I can't help but Monday morning quarterback a mess like this. The first strategy that comes to mind would be for the executor to have turned over all the money to CJF and quitclaimed the condo to them and let them carry on the fight or make a deal with the brother. That would have avoided the income tax problem. Of course there might be probate law reasons why that would not work. Regardless of which way it went CJF would have ended up with an additional $75,622. They also might have been more inclined to settle with the money in their own till rather than being an expectancy.
The cautionary tale here is probably more about taking into account family issues and contingencies in estate planning for even relatively modest estates. Reading the state court decision, it appears that planning was done on the assumption that Ms.
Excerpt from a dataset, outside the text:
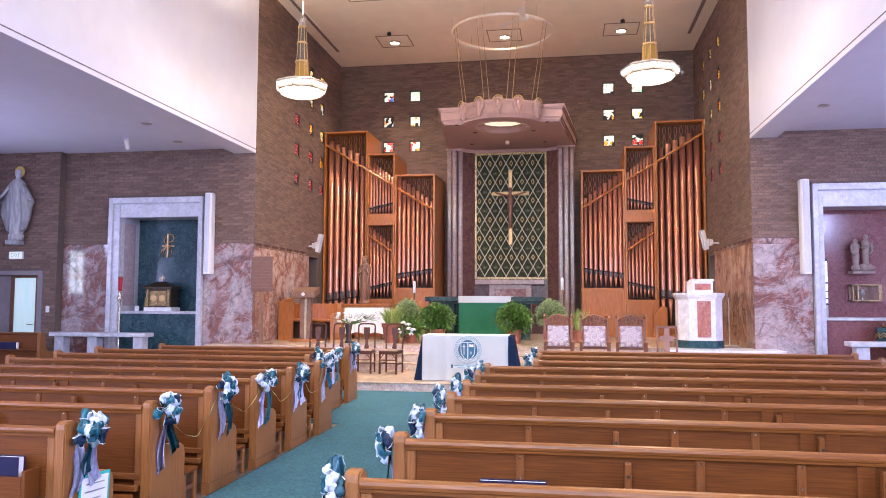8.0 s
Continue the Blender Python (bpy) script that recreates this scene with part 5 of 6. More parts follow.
# pew screen in the left aisle with books on its ledge
_g = thing("pew_screen", "honey oak pew front screen in the side aisle", "pew")
part("panel", boxes((-11.2, -8.48, 13.0, 13.03, 0.0, 0.90)), OAK, _g)
part("top_rail", boxes((-11.2, -8.48, 12.97, 13.05, 0.90, 0.945), bevel=0.012, seg=2), OAK, _g)
bm = bmesh.new()
slab_profile(bm, [(p[0] + 12.95, p[1] * 1.045) for p in pew_end_outline()], -8.48, -8.41)
part("pew_end", bm, OAK_UP, _g)
part("ledge", boxes((-11.2, -8.48, 12.86, 13.0, 0.60, 0.62)), OAK, _g)
_b = thing("hymn_book", "navy hymn books standing on the screen ledge", "book", pose(-9.08, 12.92, 0.62))
part("cover", boxes((-0.24, 0.2, -0.03, 0.03, 0, 0.14), bevel=0.004), BOOK_NAVY, _b)
part("pages", boxes((0.2, 0.215, -0.025, 0.025, 0.008, 0.132)), PAPER, _b, "white page edges")

# ---------- right aisle ----------
def figure_group(x, y, z):
    """One plain mesh: two upright forms side by side on a rocky base."""
    bm = bmesh.new()
    for cx, hh, tilt in ((-0.105, 0.64, 0.0), (0.085, 0.72, 0.0)):
        lathe(bm, [(0.045, 0.06), (0.05, 0.10), (0.055, 0.3 * hh), (0.07, 0.48 * hh), (0.058, 0.62 * hh), (0.085, 0.76 * hh), (0.06, 0.83 * hh), (0.026, 0.86 * hh), (0.045, 0.90 * hh), (0.042, 0.97 * hh), (0.01, hh)], 14, (cx, 0, 0))
    tube(bm, [(0.08, -0.05, 0.50), (0.03, -0.09, 0.44), (-0.04, -0.08, 0.46)], 0.030, 8, 0.02)
    tube(bm, [(0.165, -0.02, 0.55), (0.18, -0.05, 0.40), (0.13, -0.08, 0.32)], 0.030, 8, 0.02)
    tube(bm, [(-0.18, -0.02, 0.50), (-0.19, -0.05, 0.37), (-0.13, -0.08, 0.30)], 0.026, 8, 0.018)
    for cx, cy, r in ((-0.12, -0.02, 0.09), (0.03, 0.0, 0.11), (0.12, -0.03, 0.11), (0.02, -0.06, 0.08)):
        bmesh.ops.create_icosphere(bm, subdivisions=2, radius=1, matrix=Matrix.Translation((cx, cy, 0.06)) @ Matrix.Diagonal((r, r * 0.8, 0.085, 1)))
    for v in bm.verts:
        v.co += Vector((noise.noise(v.co * 9), noise.noise(v.co * 9 + Vector((5, 0, 0))), noise.noise(v.co * 9 + Vector((0, 7, 0))))) * 0.018
        v.co.z = max(v.co.z, 0.0)
    ob = solid("statue", bm, STATUE_CLAY, "pale carved group of two forms on a rock", "statue", pose(x, y, z), smooth=True)
    return ob


figure_group(7.27, 15.78, 2.19)
solid("corbel", boxes((7.07, 7.48, 15.68, 15.95, 2.13, 2.19), bevel=0.008), STATUE_CLAY, "thin stone bracket under the carved group", "bracket")


def display_case():
    g = thing("display_case", "brass-framed glass case with a small vessel, hung in the niche", "case", pose(7.33, 15.72, 1.60))
    w, d, h = 0.265, 0.22, 0.33
    part("back", boxes((-w, w, d - 0.012, d, 0, h)), DARK_WOOD, g, "dark lining")
    part("frame", boxes((-w, w, -0.01, d, 0, 0.022), (-w, w, -0.01, d, h - 0.022, h), (-w, -w + .022, -0.01, 0.012, .022, h - .022), (w - .022, w, -0.01, 0.012, .022, h - .022), (0.21, 0.235, -0.01, 0.012, .022, h - .022), (-w + 0.09, -w + 0.11, -0.01, 0.012, .022, h - .022)), TAB_GOLD, g, "brass frame")
    bm = bmesh.new()
    lathe(bm, [(0.04, 0.022), (0.012, 0.05), (0.012, 0.09), (0.045, 0.13), (0.05, 0.18), (0.01, 0.24)], 14, (-0.06, 0.1, 0))
    part("vessel", bm, PIPE_METAL, g, "small silver vessel", smooth=True)
    p = part("pane", boxes((-w + .022, w - .022, -0.004, 0.0, .022, h - .022)), CLEAR_GLASS, g, "clear glass")
    p.visible_shadow = False
    return g


display_case()


def font():
    g = thing("baptismal_font", "dark green marble font with a domed brass lid", "font", pose(7.54, 14.85, 0))
    bm = bmesh.new()
    lathe(bm, [(0.30, 0), (0.30, 0.06), (0.22, 0.10), (0.19, 0.2), (0.19, 0.60), (0.24, 0.70), (0.36, 0.80), (0.385, 0.88), (0.385, 1.06), (0.39, 1.10), (0.37, 1.12)], 32)
    part("bowl", bm, BLUE_MARBLE, g, smooth=True)
    bm = bmesh.new()
    lathe(bm, [(0.29, 1.12), (0.285, 1.145), (0.24, 1.205), (0.15, 1.26), (0.05, 1.29), (0.012, 1.30)], 28)
    lid = part("lid", bm, BRASS, g, "domed brass lid", smooth=True)
    bm = bmesh.new()
    lathe(bm, [(0.014, 1.29), (0.014, 1.36), (0.03, 1.39), (0.01, 1.42)], 10)
    tube(bm, [(0.0, 0, 1.38), (-0.06, 0, 1.43), (-0.085, 0, 1.47)], 0.02, 6, 0.006)
    tube(bm, [(0.0, 0, 1.38), (0.05, 0, 1.42), (0.06, 0, 1.46)], 0.018, 6, 0.006)
    part("finial", bm, PETAL, lid, "small white winged finial", smooth=True)
    for zz in (0.955, 1.0):
        bm = bmesh.new()
        tube(bm, [(0.392 * math.cos(a), 0.392 * math.sin(a), zz + 0.022 * math.sin(a * 16)) for a in [2 * math.pi * i / 160 for i in range(161)]], 0.008, 5)
        part("wave", bm, GOLD, g, "gilt wavy line")
    return g


font()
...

Belmont was going to outlive her brother and the implication of his being potentially made homeless in the event of her earlier death was not thought through.
What is really annoying about the outcome in this case is that the final return of the estate will pass through a useless deduction for administration expense to the charity. There is something odd about this mess ending up being a windfall for the treasury, but as Reilly's First Law of Tax Planning goes - "It is what it is. Deal with it."
Lew Taishoff focused on the failure to clue in the tax preparer on the contingency.
The UCLA planned giving website remarked
This is a textbook case why IRD should not be transferred to the estate, but through selecting the charity as a designated beneficiary. While some IRD transfers through the estate are qualified, the tax disaster in this case highlights the evident risk. The charitable recipient waited eight years and lost approximately one-half of the value due to litigation costs and income tax.